The Devil's in the Digital
(Via The Chronicle) Cellphones, headsets, and hand-held computers may connect us to everyone and everything elsewhere, but they distance us from our immediate surroundings, writes Michael Bugeja, director of the Greenlee School of Journalism and Communication at Iowa State University. In the essay, he describes various incidents ranging from very personal observations about how hard it is to get someone's attention when they're "plugged in" (for instance to ask for directions on a college campus) to the more serious phenomenon of "celebratory riots", such as those following sports events, where participants summon their friends to the scene using cellphones.
The cellphone has changed society more than the home computer, which it has assimilated. Cellphones sound during worship, wakes, births, graduations, hearings, trials, and accreditation meetings -- interrupting life-changing spiritual or secular proceedings, with most people present showing only mild annoyance, if any. Cellphones remind us that we dwell in more than one place at most times, splitting consciousness in parks, cars, schools, restaurants, and malls. We are connected to everyone elsewhere and not necessarily to anyone in our immediate environs. Our surroundings metamorphose into elevator music -- they are our space but not our place.
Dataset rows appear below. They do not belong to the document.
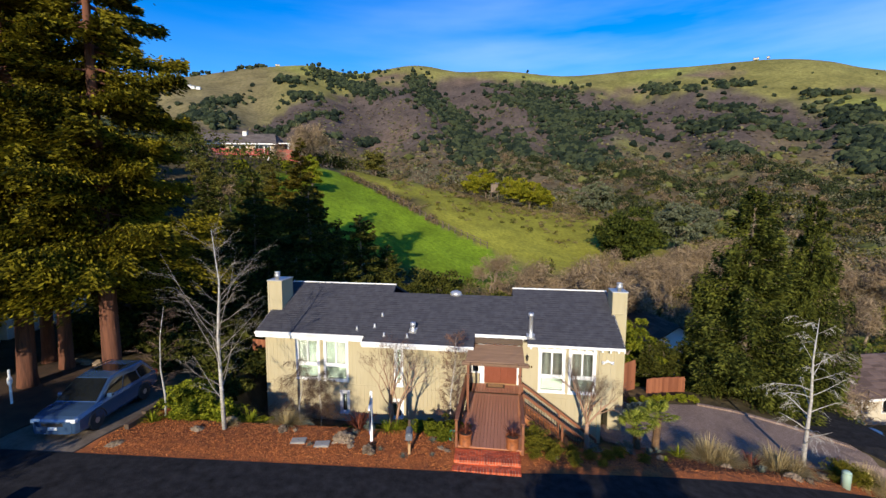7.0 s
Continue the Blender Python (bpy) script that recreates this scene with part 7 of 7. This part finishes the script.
x, y, r_ = scatter(2600, 240, 480, 108)
ok = (waves(x, y, 90, 23) > -0.25) & (slides(x, y) < 0.3) & in_woods(x, y)
cut_ = ok & (r_.uniform(0, 1, len(x)) < 0.5)
thicket("foot_oaks", "dense oaks at the foot of the hills", x[cut_], y[cut_], r_.uniform(2.2, 4.6, cut_.sum()), L_DARK, 109, 46, 0.85, 0.9)
cut_ = ok & ~cut_
thicket("foot_brush", "olive brush at the foot of the hills", x[cut_], y[cut_], r_.uniform(1.8, 3.6, cut_.sum()), L_OLIVE, 112, 40, 0.75, 0.9)
rng = np.random.RandomState(143)
x, y = rng.uniform(-22, 40, 240), rng.uniform(76, 104, 240)
thicket("meadow_scrub", "small brown bushes on the dry meadow", x[:120], y[:120], rng.uniform(0.35, 1.0, 120), L_TWIGGY, 144, 40, 0.16, 0.8, 0.3)
thicket("meadow_scrub", "small green bushes on the meadow", x[120:], y[120:], rng.uniform(0.3, 0.9, 120), L_OLIVE, 145, 40, 0.16, 0.8)

# ---- tiny buildings on the far ridge ----
for x, y, w in ((-619, 888, 16), (-604, 884, 10), (-588, 880, 8)):
    t = thing("ranch_building", "tiny white ranch building on the far hill", "house", pose(x, y, gz(x, y) - 1, 0, 0, 20), "far ranch")
    part("wall", Geo().box(-w / 2, -4, 0, w / 2, 4, 5), M_WHITEWALL, t)
    part("roof", Geo().prism([(-4.6, 5), (4.6, 5), (0, 7.4)], "x", -w / 2 - 0.5, w / 2 + 0.5), M_PALEROOF, t)
for a, d, w in ((-24.3, 1240, 10), (28.6, 1240, 10), (29.6, 1244, 5)):
    x, y = d * math.sin(radians(a)), d * math.cos(radians(a)) - 49
    t = thing("ridge_building", "tiny pale building on the skyline", "house", pose(x, y, gz(x, y) - 1, 0, 0, -a), "ridge buildings")
    part("wall", Geo().box(-w / 2, -4, 0, w / 2, 4, 3.4), M_CREAM, t)
    part("roof", Geo().prism([(-4.6, 3.4), (4.6, 3.4), (0, 5)], "x", -w / 2 - 0.5, w / 2 + 0.5), M_GREYSHINGLE, t)
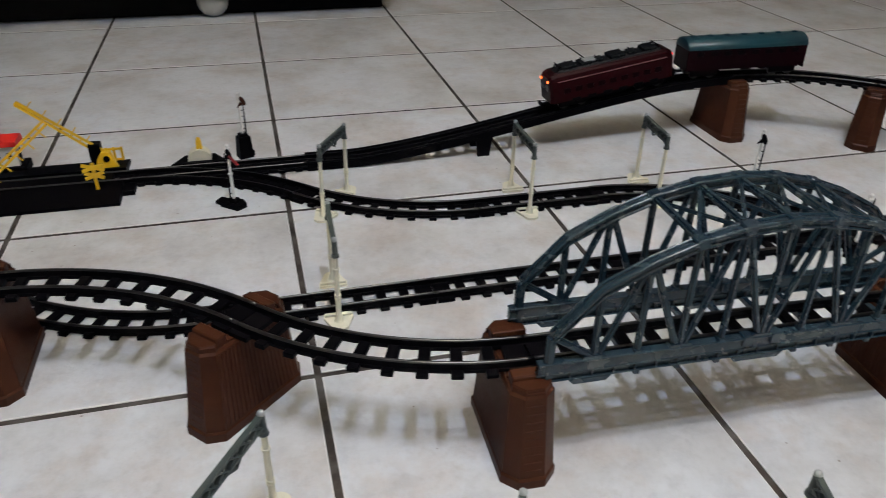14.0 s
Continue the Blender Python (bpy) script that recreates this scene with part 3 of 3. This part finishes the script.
def locomotive(m):
    root = thing("locomotive", m, "red toy electric locomotive with dark roof and lit headlights", "toy train")
    h = CAR / 2
    bm = bmesh.new()
    prof = ((-h, 0.0185, 0.0515), (-h + 0.004, 0.0215, 0.0545), (-h + 0.012, 0.0228, 0.0565), (h - 0.012, 0.0228, 0.0565), (h - 0.004, 0.0215, 0.0545), (h, 0.0185, 0.0515))
    loft(bm, [[(x, y, z) for y, z in ((-w, 0.0145), (-w, zt - 0.0085), (-w + 0.002, zt - 0.0035), (-w + 0.006, zt), (w - 0.006, zt), (w - 0.002, zt - 0.0035), (w, zt - 0.0085), (w, 0.0145))] for x, w, zt in prof])
    body = part("body", bm, RED, root)
    bm = bmesh.new()
    loft(bm, [[(x, y, z) for y, z in ((-w, 0.0558), (-w + 0.003, zt), (w - 0.003, zt), (w, 0.0558))] for x, w, zt in ((-h + 0.013, 0.011, 0.0572), (-h + 0.018, 0.0145, 0.0586), (h - 0.018, 0.0145, 0.0586), (h - 0.013, 0.011, 0.0572))])
    roof = part("roof", bm, DARKROOF, root, "dark roof with raised equipment")
    for k, (x, w, l, z) in enumerate(((-0.066, 0.011, 0.02, 0.004), (-0.04, 0.008, 0.014, 0.003), (-0.014, 0.012, 0.024, 0.0045), (0.014, 0.007, 0.012, 0.003), (0.036, 0.011, 0.018, 0.0035), (0.062, 0.010, 0.022, 0.004))):
        bm = bmesh.new()
        box(bm, (x - l / 2, -w, 0.0582), (x + l / 2, w, 0.0586 + z), 0.0008)
        for s in (-1, 1):
            rod(bm, (x - l / 2, s * w * 0.8, 0.0588 + z), (x + l / 2, s * w * 0.8, 0.0588 + z), 0.0008, None, 6)
            rod(bm, (x, s * (w + 0.002), 0.058), (x, s * (w + 0.002), 0.063), 0.0012, None, 6)
        part("roof_equipment", bm, DARKROOF, roof)
    # pale box stands in for a glare on the dark roof
    bm = bmesh.new()
    box(bm, (0.020, -0.0075, 0.0600), (0.038, 0.0075, 0.0640), 0.0010)
    part("roof_hatch", bm, SILVER, roof, "pale grey box painting a glare on the roof")
    for s in (-1, 1):
        bm = bmesh.new()
        for z in (0.0622, 0.0645):
            bar(bm, (s * 0.078, -0.012, z), (s * 0.078, 0.012, z), 0.0012, 0.0012)
        for y in (-0.009, 0.009):
            bar(bm, (s * 0.066, y, 0.0582), (s * 0.078, y, 0.0633), 0.001, 0.001)
            bar(bm, (s * 0.083, y, 0.0575), (s * 0.078, y, 0.0633), 0.001, 0.001)
        part("pantograph", bm, BLACK, roof)
        y = s * 0.0229
        bm = bmesh.new()
        box(bm, (-h + 0.012, y - 0.00025, 0.0462), (h - 0.012, y + 0.00025, 0.0470))
        part("stripe", bm, STRIPE, body, "thin dull pink stripe")
        for k in range(9):
            bm = bmesh.new()
            x = -h + 0.026 + (CAR - 0.052) * k / 8
            box(bm, (x - 0.0055, y - 0.0003, 0.0265), (x + 0.0055, y + 0.0003, 0.0345), 0.0002)
            part("side_grille", bm, MAROON, body)
        for k in range(6):
            bm = bmesh.new()
            box(bm, (-h + 0.026 + 0.025 * k, y - 0.0012, 0.0122), (-h + 0.040 + 0.025 * k, y + 0.0004, 0.0175), 0.0003)
            part("skirt_fitting", bm, BLACK, body)
        for e, mat, nm in ((1, LAMP_ORANGE, "headlight"), (-1, LAMP_RED, "taillight")):
            bm = bmesh.new()
            rod(bm, (e * (h - 0.002), s * 0.0135, 0.0465), (e * (h + 0.0014), s * 0.0135, 0.0465), 0.0021, None, 12)
            part(nm, bm, mat, body)
    for e in (-1, 1):
        bm = bmesh.new()
        for s in (-1, 1):
            box(bm, (e * h - 0.0006 if e > 0 else -h - 0.0006, min(s * 0.0015, s * 0.0135), 0.0315), (e * h + 0.0006 if e > 0 else -h + 0.0006, max(s * 0.0015, s * 0.0135), 0.0415), 0.0002)
        part("windscreen", bm, GLASS_DARK, body)
        coupler(root, e * (h - 0.004), e)
    bm = bmesh.new()
    box(bm, (-h + 0.006, -0.019, 0.0118), (h - 0.006, 0.019, 0.0148))
    box(bm, (-0.024, -0.015, 0.0045), (0.024, 0.015, 0.012), 0.001)
    part("underframe", bm, BLACK, root)
    for x in (-0.062, 0.062):
        bogie(root, x, 0.0145)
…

We pay a price for that, not only in access fees but in feelings. The medium is not just the message any longer, but the moral too, and virtual morality is born out of mechanism rather than humanism. When parents on cellphones push toddlers in strollers, their children are introduced to the community without a focused tour guide. By the time they attend college, they will come to view technology as companionship. The Internet may promise companionship, too, but people who use cellphones in a public place generally ignore others, as if they weren't there. That indicates one's priorities and hence social values.